While this question may appear unfamiliar at first, it is just a quadratic equation in disguise. Rearranging such that it equals 0:
x^2 + 5x - 36 = 0
Now this equation is ready to be solved! We can approach this in a couple of ways. I'll go through the factorisation method and using the quadratic formula.
Factorisation Method
This method is often the quickest way but requires a bit of practise to be able to spot the solution. If we look at a general factorisation where the coefficient of x is 1 in both brackets, i.e.
(x+a)(x+b) = 0
We can see when we expand this, we get
x^2 + ax + bx + ab = 0
x^2 + (a+b)x + ab = 0
Going back to our example, this shows us that we need to think of numbers such that a + b = 5 and ab = -36. The tricky part is actually thinking of these numbers.

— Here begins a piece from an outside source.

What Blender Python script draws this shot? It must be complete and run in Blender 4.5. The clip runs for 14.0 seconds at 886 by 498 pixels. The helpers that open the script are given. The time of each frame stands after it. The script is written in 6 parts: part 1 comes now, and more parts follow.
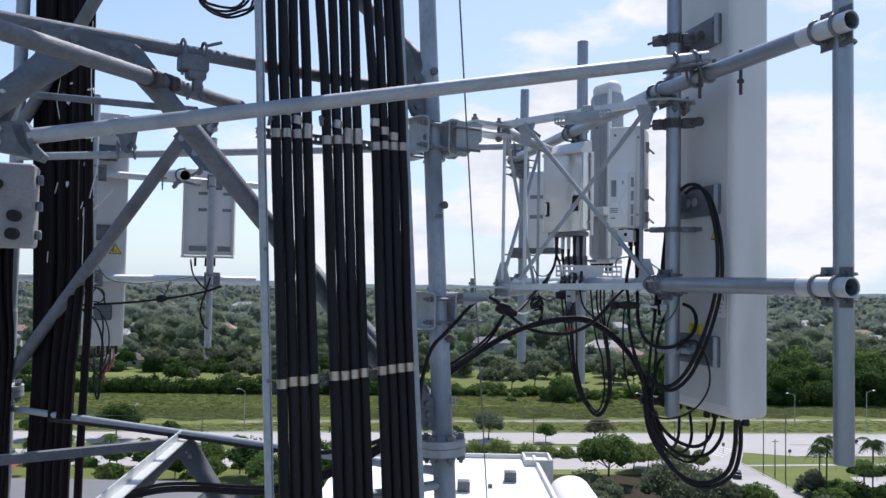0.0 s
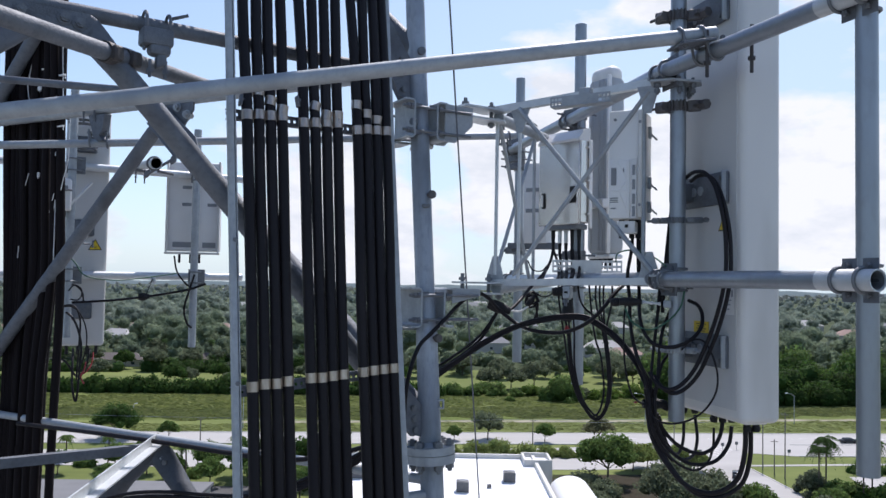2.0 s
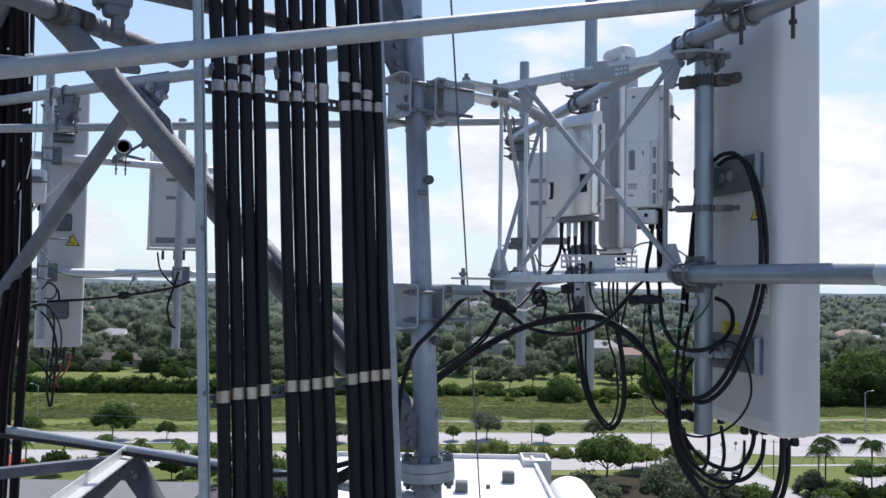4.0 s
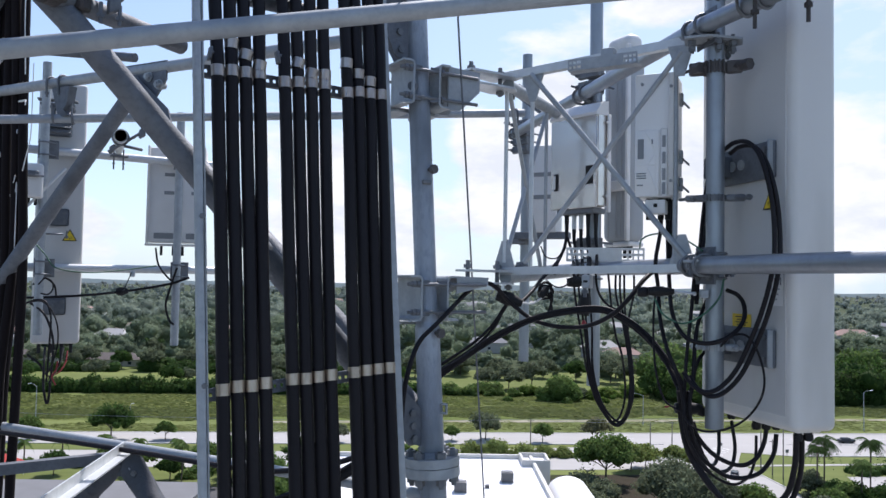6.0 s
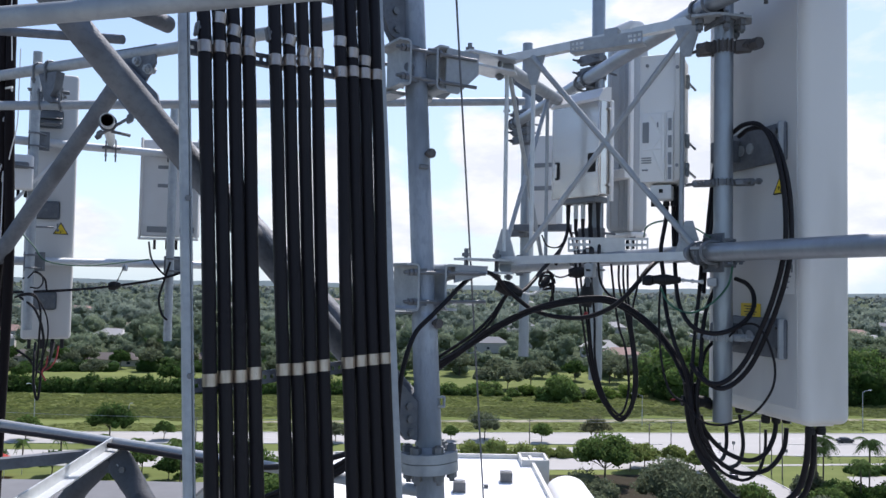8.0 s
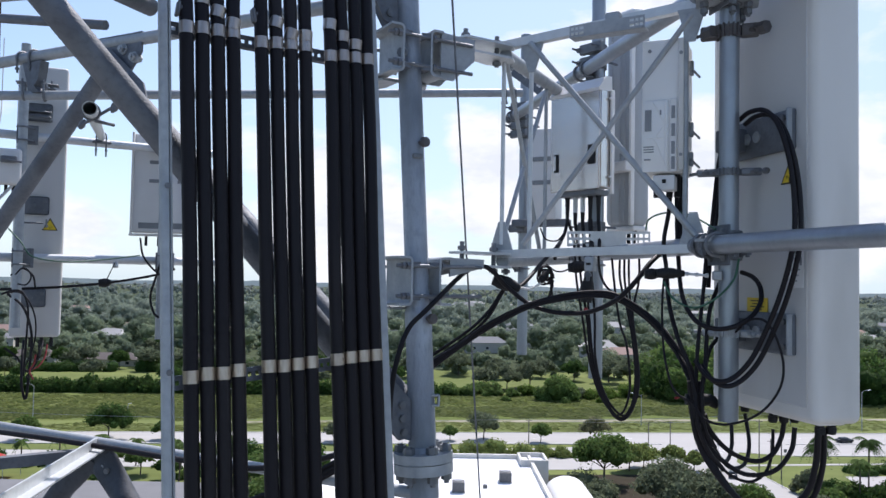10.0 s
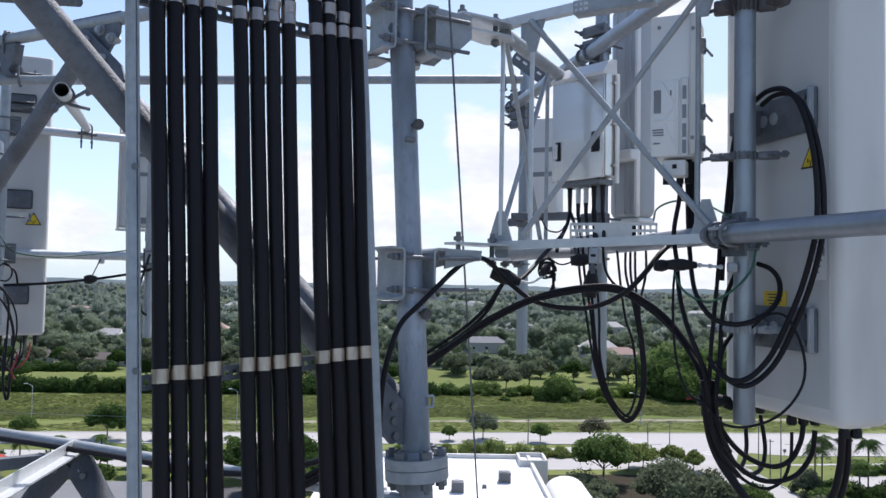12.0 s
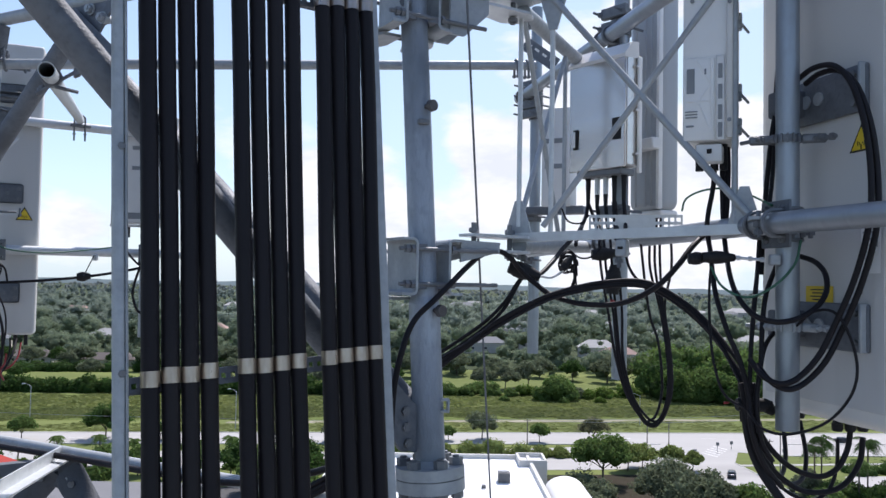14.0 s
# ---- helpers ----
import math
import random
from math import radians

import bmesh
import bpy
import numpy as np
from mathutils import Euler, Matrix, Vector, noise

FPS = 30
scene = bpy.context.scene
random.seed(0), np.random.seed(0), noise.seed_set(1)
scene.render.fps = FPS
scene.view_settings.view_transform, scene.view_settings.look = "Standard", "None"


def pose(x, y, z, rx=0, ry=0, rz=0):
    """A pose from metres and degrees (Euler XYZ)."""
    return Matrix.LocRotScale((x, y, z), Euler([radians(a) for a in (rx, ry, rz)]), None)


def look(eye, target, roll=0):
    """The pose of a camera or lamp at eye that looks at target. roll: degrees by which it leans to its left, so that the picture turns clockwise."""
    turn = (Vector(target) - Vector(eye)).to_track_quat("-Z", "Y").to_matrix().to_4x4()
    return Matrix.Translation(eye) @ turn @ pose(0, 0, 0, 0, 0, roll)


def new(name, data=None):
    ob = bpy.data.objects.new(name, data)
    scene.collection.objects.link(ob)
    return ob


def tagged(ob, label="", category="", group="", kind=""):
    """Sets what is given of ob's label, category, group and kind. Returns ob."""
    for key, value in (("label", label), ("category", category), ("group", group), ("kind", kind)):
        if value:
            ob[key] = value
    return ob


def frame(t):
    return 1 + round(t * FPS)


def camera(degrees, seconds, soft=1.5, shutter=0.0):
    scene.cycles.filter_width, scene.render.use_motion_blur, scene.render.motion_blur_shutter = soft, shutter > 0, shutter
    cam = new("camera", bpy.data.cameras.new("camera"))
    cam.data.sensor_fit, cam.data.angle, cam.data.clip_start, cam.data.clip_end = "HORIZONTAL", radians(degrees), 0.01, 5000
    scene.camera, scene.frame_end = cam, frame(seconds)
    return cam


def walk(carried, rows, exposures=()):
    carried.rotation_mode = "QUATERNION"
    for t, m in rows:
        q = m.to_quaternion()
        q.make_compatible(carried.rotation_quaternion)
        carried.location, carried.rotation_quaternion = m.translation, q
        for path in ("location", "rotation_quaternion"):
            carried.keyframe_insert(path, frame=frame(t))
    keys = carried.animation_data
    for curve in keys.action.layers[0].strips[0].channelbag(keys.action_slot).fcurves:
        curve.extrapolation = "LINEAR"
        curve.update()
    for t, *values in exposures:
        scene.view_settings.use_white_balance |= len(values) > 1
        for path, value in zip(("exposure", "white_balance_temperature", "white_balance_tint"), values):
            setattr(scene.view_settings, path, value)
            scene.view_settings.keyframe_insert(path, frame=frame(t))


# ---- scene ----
# Metres from the first eye point; the ground lies GROUND below it. y is ahead, z up.
cam = camera(58.0, 14.0)
GROUND = -42.0
PITCH, ROLL = 2.389, -1.05
ROWS = [
    (0.0, 0.0000, 0.0000, 0.0000, -0.010),
    (0.5, 0.0158, 0.0399, -0.0014, -0.018),
    (1.0, 0.0345, 0.1054, -0.0065, -0.031),
    (1.5, 0.0470, 0.1789, -0.0147, -0.046),
    (2.0, 0.0562, 0.2816, -0.0235, -0.064),
    (2.5, 0.0615, 0.3859, -0.0315, -0.084),
    (3.0, 0.0657, 0.5221, -0.0314, -0.105),
    (5.5, 0.0381, 0.7451, -0.0713, -0.216),
    (6.0, 0.0346, 0.7656, -0.0775, -0.237),
    (6.5, 0.0345, 0.7896, -0.0852, -0.256),
    (7.0, 0.0361, 0.8245, -0.0957, -0.275),
    (7.5, 0.0374, 0.8549, -0.1104, -0.293),
    (8.0, 0.0414, 0.8899, -0.1246, -0.309),
    (10.5, 0.0674, 1.0586, -0.1554, -0.379),
    (11.0, 0.0746, 1.1099, -0.1637, -0.391),
    (11.5, 0.0800, 1.1602, -0.1659, -0.405),
    (12.0, 0.0797, 1.2259, -0.1756, -0.419),
    (12.5, 0.0723, 1.2875, -0.1817, -0.435),
    (13.0, 0.0587, 1.3587, -0.1844, -0.452),
    (13.5, 0.0431, 1.4160, -0.1907, -0.473),
    (14.0, 0.0247, 1.4525, -0.1957, -0.496),
]
walk(cam, [(t, pose(x, y, z, 90 + PITCH, ROLL, yaw)) for t, x, y, z, yaw in ROWS],
     [(0.0, 0.15, 6120, 17), (3.0, 0.16, 6120, 17), (6.0, 0.25, 6120, 17), (14.0, 0.28, 6150, 17)])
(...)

Because we know that ab is a negative number, we know either a or b must be negative because a negative times a positive is a negative. We now need to trial and error a few potential numbers to find our answers. With a bit of good guessing we can see that a = -4 and b = 9 will work because -4x9 = -36 and -4+9 = 5.
This gives us
(x-4)(x+9)=0
For this to equal zero, one of these brackets must equal 0. If the first one equals 0 then,
x-4 = 0
x=4
or the second one,
x+9=0
x=-9
So our answer is x=4 or x=-9.
If you found it difficult to guess the right numbers then keep practising but, in the meantime, the formula method always works without guessing but does take a little longer...
Formula Method
For a general quadration equation ax^2 + bx + c = 0, the quadratic formula is given by
x = (-b +/- sqrt(b^2 - 4ac))/2a
For our example, a = 1, b = 5 and c = -36, so:
x = (-5 +/- sqrt(25 + (4x36)))/2
x = (-5 +/- sqrt(25+144))/2
x = (-5 +/- sqrt(169))/2
x = (-5 +/- 13)/2
Taking the + option:
x = (-5 + 13)/2
x = 8/2
x = 4
Taking the - option:
x = (-5-13)/2
x = -18/2
x = -9
Therefore, x=4 or x=-9 as expected from our first method.